_EXERCISE_
Print exactly the lines from the line with "Continue the Blender" to the last line of the data, please, both included.

***

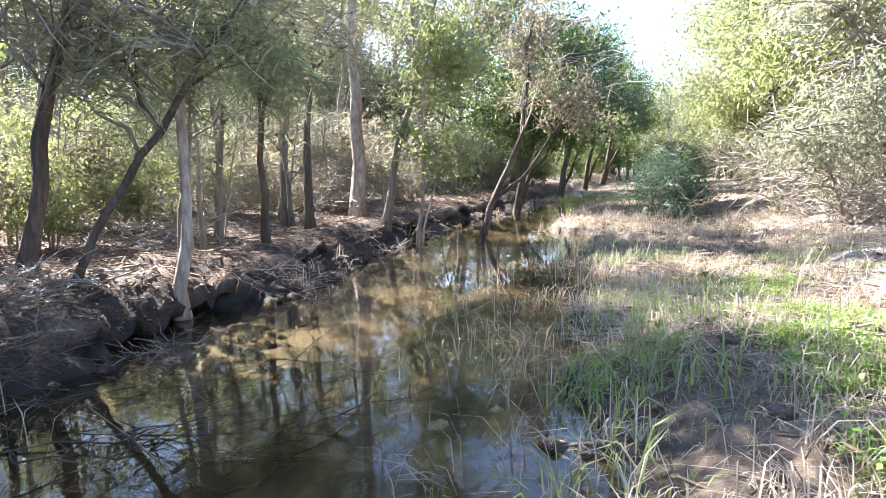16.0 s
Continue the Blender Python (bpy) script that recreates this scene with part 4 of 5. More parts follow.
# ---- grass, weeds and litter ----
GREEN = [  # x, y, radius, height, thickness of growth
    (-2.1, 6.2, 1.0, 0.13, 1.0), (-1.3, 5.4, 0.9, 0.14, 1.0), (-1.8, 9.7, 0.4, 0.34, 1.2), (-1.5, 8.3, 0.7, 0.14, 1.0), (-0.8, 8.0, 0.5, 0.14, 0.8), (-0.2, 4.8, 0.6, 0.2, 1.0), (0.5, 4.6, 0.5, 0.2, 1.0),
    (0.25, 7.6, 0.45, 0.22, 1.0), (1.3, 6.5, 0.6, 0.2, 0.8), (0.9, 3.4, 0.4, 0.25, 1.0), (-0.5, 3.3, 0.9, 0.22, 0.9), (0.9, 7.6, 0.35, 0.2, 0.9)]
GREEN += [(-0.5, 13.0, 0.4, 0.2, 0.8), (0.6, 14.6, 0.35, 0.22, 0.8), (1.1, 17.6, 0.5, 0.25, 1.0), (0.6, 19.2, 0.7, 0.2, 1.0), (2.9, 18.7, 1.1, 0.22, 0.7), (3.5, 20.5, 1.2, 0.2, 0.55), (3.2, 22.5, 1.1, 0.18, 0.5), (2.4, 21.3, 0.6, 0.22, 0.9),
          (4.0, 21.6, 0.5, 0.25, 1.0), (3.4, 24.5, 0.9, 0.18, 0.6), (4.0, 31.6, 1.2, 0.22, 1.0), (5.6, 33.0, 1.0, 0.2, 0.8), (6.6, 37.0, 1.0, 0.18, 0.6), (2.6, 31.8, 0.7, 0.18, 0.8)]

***

_FINAL RESULT_
Continue the Blender Python (bpy) script that recreates this scene with part 4 of 5. More parts follow.
# ---- grass, weeds and litter ----
GREEN = [  # x, y, radius, height, thickness of growth
    (-2.1, 6.2, 1.0, 0.13, 1.0), (-1.3, 5.4, 0.9, 0.14, 1.0), (-1.8, 9.7, 0.4, 0.34, 1.2), (-1.5, 8.3, 0.7, 0.14, 1.0), (-0.8, 8.0, 0.5, 0.14, 0.8), (-0.2, 4.8, 0.6, 0.2, 1.0), (0.5, 4.6, 0.5, 0.2, 1.0),
    (0.25, 7.6, 0.45, 0.22, 1.0), (1.3, 6.5, 0.6, 0.2, 0.8), (0.9, 3.4, 0.4, 0.25, 1.0), (-0.5, 3.3, 0.9, 0.22, 0.9), (0.9, 7.6, 0.35, 0.2, 0.9)]
GREEN += [(-0.5, 13.0, 0.4, 0.2, 0.8), (0.6, 14.6, 0.35, 0.22, 0.8), (1.1, 17.6, 0.5, 0.25, 1.0), (0.6, 19.2, 0.7, 0.2, 1.0), (2.9, 18.7, 1.1, 0.22, 0.7), (3.5, 20.5, 1.2, 0.2, 0.55), (3.2, 22.5, 1.1, 0.18, 0.5), (2.4, 21.3, 0.6, 0.22, 0.9),
          (4.0, 21.6, 0.5, 0.25, 1.0), (3.4, 24.5, 0.9, 0.18, 0.6), (4.0, 31.6, 1.2, 0.22, 1.0), (5.6, 33.0, 1.0, 0.2, 0.8), (6.6, 37.0, 1.0, 0.18, 0.6), (2.6, 31.8, 0.7, 0.18, 0.8)]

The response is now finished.